>> START
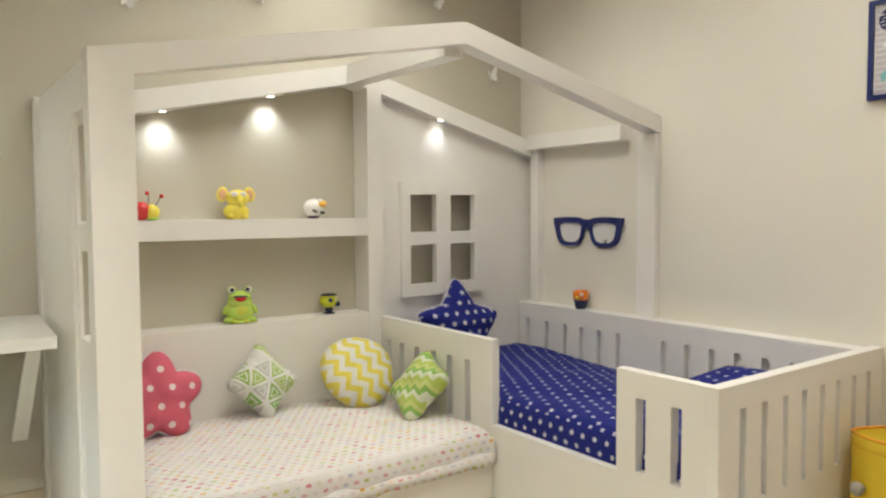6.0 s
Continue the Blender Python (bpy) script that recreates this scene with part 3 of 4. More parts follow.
RZ = 0.656
slatted("y", X_EAST - 0.095, X_EAST - 0.0685, Y_END + 0.045, Y_NICHE + 0.05, 0.0, RZ - 0.03, [3.145, 2.985, 2.843, 2.722, 2.596, 2.465, 2.185, 2.055, 1.925, 1.80, 1.67, 1.545], 0.036, 0.30, 0.555, bed)
part("back_board", box(X_EAST - 0.068, X_EAST - 0.055, Y_END + 0.046, Y_NICHE + 0.049, 0.25, RZ - 0.0305), WHITE, bed)
part("cap_rail", box(X_EAST - 0.097, X_EAST - 0.001, Y_END + 0.045, Y_NICHE + 0.05, RZ - 0.03, RZ - 0.008), WHITE, bed, bevel=0.002)
slatted("x", Y_END, Y_END + 0.045, X_BED + 0.001, X_EAST - 0.001, 0.0, RZ, [2.062, 2.186, 2.312, 2.434, 2.554, 2.668, 2.790, 2.905], 0.034, 0.27, 0.578, bed)
slatted("y", X_BED, X_BED + 0.04, Y_END + 0.045, 1.634, 0.0, RZ, [1.395, 1.533], 0.040, 0.318, 0.568, bed)
slatted("y", X_BED, X_BED + 0.04, 2.292, Y_NICHE - 0.005, 0.0, RZ, [3.085, 2.975, 2.845, 2.71, 2.585, 2.455], 0.040, 0.275, 0.548, bed)
part("side_board", box(X_BED + 0.0005, X_BED + 0.04, 1.634, 2.292, 0.0, 0.300), WHITE, bed)
part("slat_base", box(X_BED + 0.04, X_EAST - 0.096, Y_END + 0.046, PY - 0.001, 0.20, 0.24), WHITE, bed)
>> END
Each line above is to be copied verbatim. Drop any image from the copy.

TASK RESPONSE:
6.0 s
Continue the Blender Python (bpy) script that recreates this scene with part 3 of 4. More parts follow.
RZ = 0.656
slatted("y", X_EAST - 0.095, X_EAST - 0.0685, Y_END + 0.045, Y_NICHE + 0.05, 0.0, RZ - 0.03, [3.145, 2.985, 2.843, 2.722, 2.596, 2.465, 2.185, 2.055, 1.925, 1.80, 1.67, 1.545], 0.036, 0.30, 0.555, bed)
part("back_board", box(X_EAST - 0.068, X_EAST - 0.055, Y_END + 0.046, Y_NICHE + 0.049, 0.25, RZ - 0.0305), WHITE, bed)
part("cap_rail", box(X_EAST - 0.097, X_EAST - 0.001, Y_END + 0.045, Y_NICHE + 0.05, RZ - 0.03, RZ - 0.008), WHITE, bed, bevel=0.002)
slatted("x", Y_END, Y_END + 0.045, X_BED + 0.001, X_EAST - 0.001, 0.0, RZ, [2.062, 2.186, 2.312, 2.434, 2.554, 2.668, 2.790, 2.905], 0.034, 0.27, 0.578, bed)
slatted("y", X_BED, X_BED + 0.04, Y_END + 0.045, 1.634, 0.0, RZ, [1.395, 1.533], 0.040, 0.318, 0.568, bed)
slatted("y", X_BED, X_BED + 0.04, 2.292, Y_NICHE - 0.005, 0.0, RZ, [3.085, 2.975, 2.845, 2.71, 2.585, 2.455], 0.040, 0.275, 0.548, bed)
part("side_board", box(X_BED + 0.0005, X_BED + 0.04, 1.634, 2.292, 0.0, 0.300), WHITE, bed)
part("slat_base", box(X_BED + 0.04, X_EAST - 0.096, Y_END + 0.046, PY - 0.001, 0.20, 0.24), WHITE, bed)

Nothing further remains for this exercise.